- _DATA SECTION_:
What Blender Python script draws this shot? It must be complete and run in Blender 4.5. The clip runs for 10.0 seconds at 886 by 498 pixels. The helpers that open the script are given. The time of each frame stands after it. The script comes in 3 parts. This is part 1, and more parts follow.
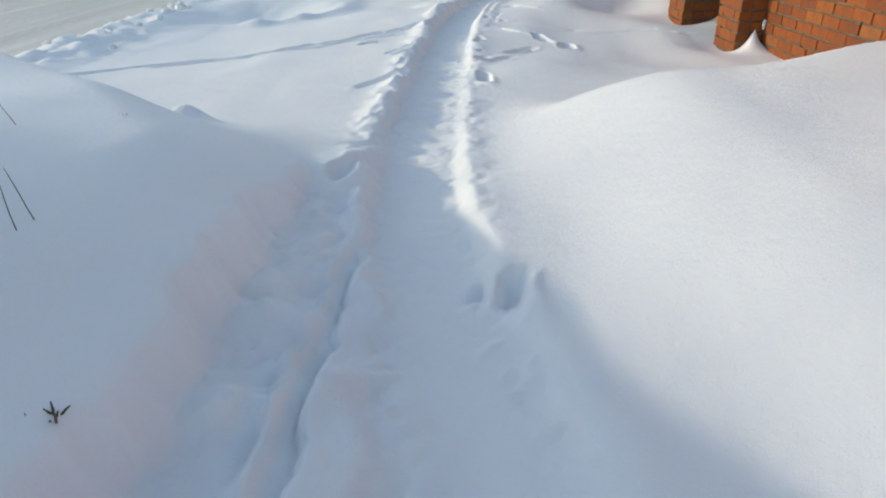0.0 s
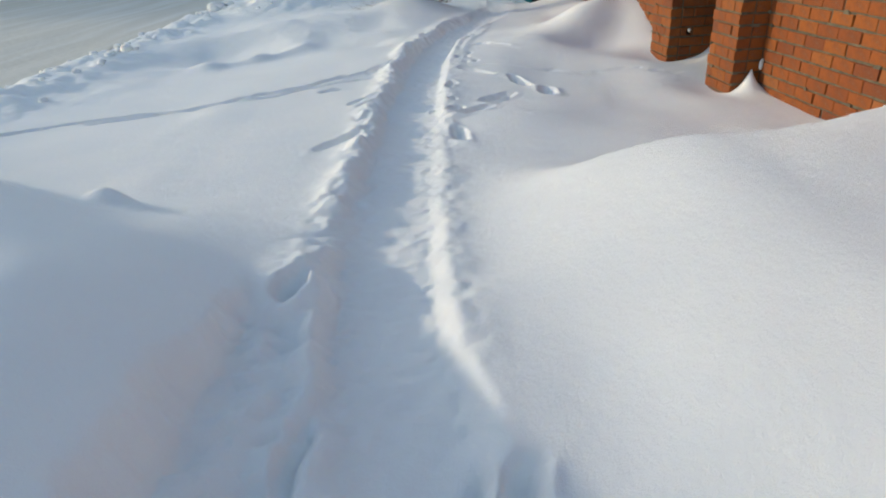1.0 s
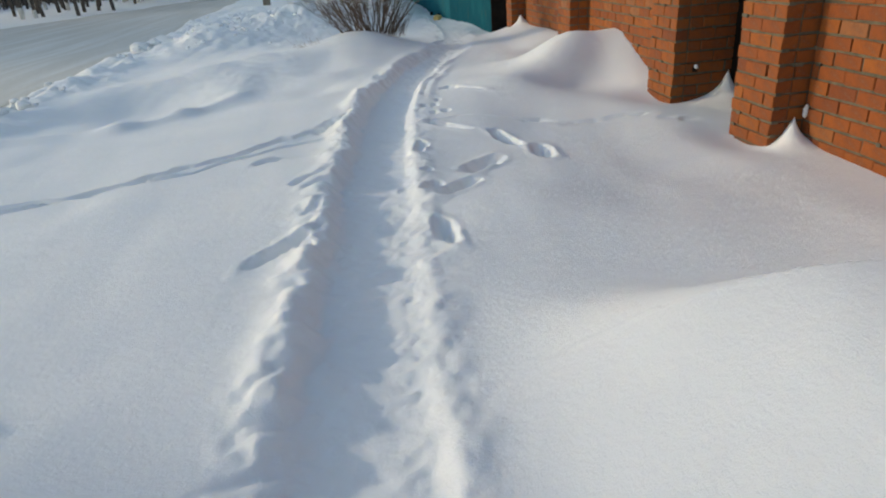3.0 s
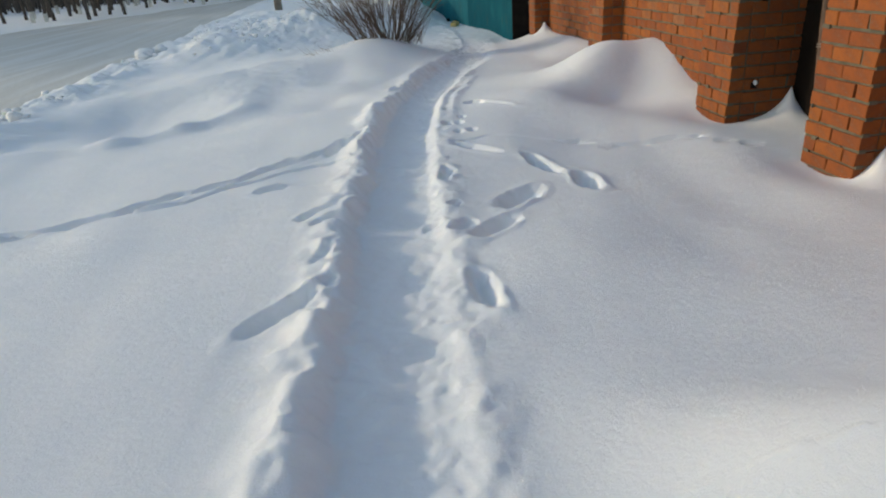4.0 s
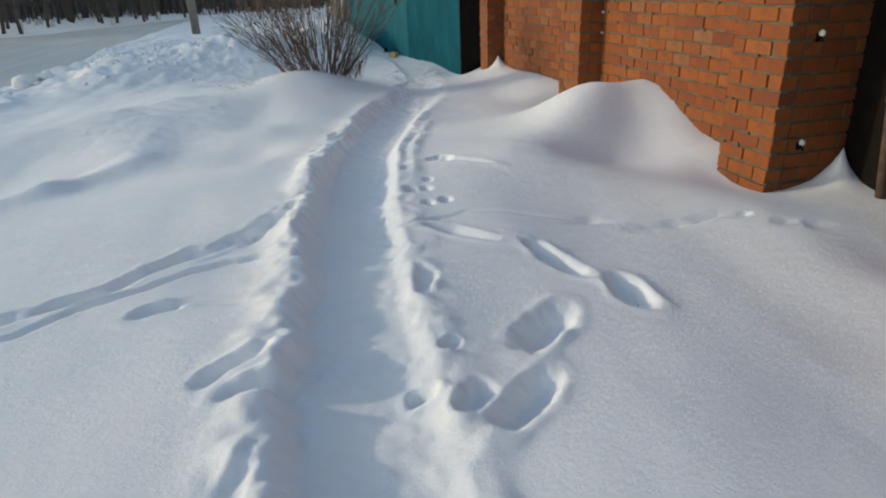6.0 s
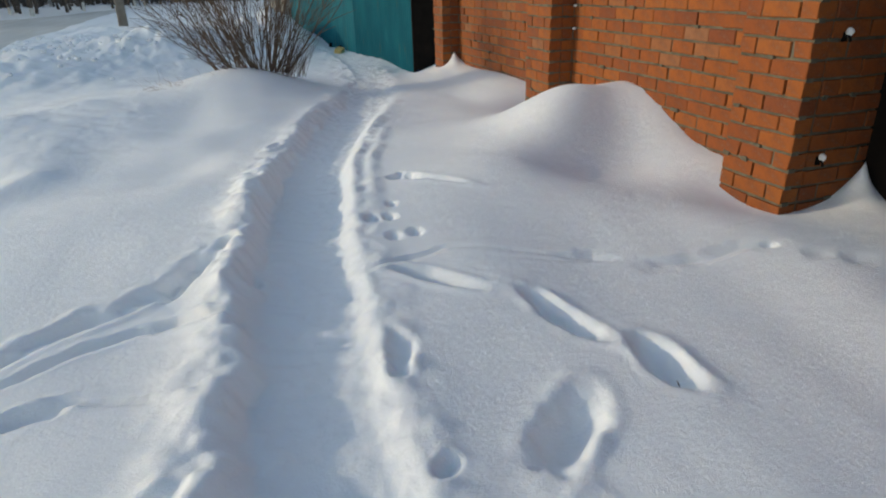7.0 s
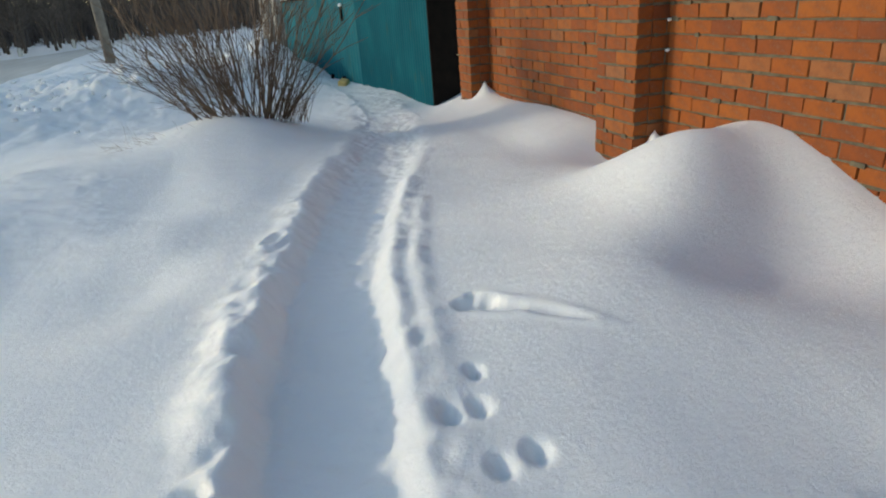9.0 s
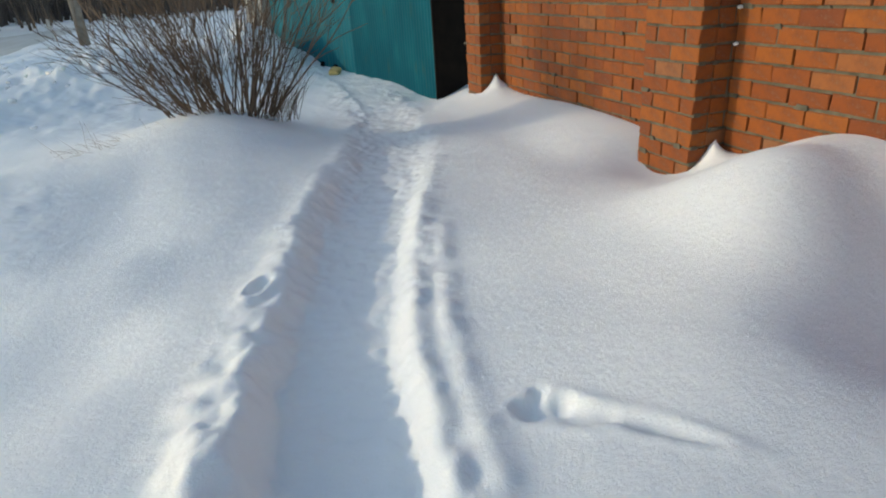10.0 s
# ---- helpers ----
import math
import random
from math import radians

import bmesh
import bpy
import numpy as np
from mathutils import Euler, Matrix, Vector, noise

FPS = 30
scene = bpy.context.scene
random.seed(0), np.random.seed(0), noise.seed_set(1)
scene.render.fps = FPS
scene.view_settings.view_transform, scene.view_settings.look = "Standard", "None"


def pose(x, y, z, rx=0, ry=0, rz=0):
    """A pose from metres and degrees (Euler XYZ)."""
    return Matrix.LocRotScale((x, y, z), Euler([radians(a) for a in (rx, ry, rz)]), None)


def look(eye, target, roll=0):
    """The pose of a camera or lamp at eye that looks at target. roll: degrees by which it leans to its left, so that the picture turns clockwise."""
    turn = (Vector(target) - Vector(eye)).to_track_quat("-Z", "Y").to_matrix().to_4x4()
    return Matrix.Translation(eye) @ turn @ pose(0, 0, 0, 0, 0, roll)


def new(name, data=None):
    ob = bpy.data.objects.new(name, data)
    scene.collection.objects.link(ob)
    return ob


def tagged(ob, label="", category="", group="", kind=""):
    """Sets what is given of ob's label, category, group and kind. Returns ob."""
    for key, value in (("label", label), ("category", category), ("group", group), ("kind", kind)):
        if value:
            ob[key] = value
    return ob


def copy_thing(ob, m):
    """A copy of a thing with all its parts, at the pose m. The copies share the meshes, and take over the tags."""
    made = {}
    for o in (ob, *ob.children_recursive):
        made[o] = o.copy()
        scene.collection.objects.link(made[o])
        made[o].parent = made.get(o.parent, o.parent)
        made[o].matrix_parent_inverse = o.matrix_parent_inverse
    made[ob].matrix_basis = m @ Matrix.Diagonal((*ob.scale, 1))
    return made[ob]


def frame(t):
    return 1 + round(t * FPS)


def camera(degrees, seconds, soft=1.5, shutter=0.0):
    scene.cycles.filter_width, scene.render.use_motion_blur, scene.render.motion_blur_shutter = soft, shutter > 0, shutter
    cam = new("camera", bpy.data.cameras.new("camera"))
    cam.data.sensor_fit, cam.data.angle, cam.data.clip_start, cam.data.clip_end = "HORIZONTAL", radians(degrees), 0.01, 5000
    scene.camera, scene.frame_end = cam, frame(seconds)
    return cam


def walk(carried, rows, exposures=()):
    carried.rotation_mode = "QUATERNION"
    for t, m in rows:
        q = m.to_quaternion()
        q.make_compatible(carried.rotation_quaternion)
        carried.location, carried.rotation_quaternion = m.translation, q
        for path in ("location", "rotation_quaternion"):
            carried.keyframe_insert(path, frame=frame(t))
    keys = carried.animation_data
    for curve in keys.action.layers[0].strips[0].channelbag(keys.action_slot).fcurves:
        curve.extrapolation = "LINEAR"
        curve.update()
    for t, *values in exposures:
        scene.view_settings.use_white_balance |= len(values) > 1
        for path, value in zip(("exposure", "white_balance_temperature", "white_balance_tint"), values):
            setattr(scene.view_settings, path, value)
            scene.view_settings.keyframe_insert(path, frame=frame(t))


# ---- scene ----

- _PROBLEM TO SOLVE_:
Only the count is wanted: report how many lines of the material above hold the word "keys".

- _RESPONSE BELOW_:
2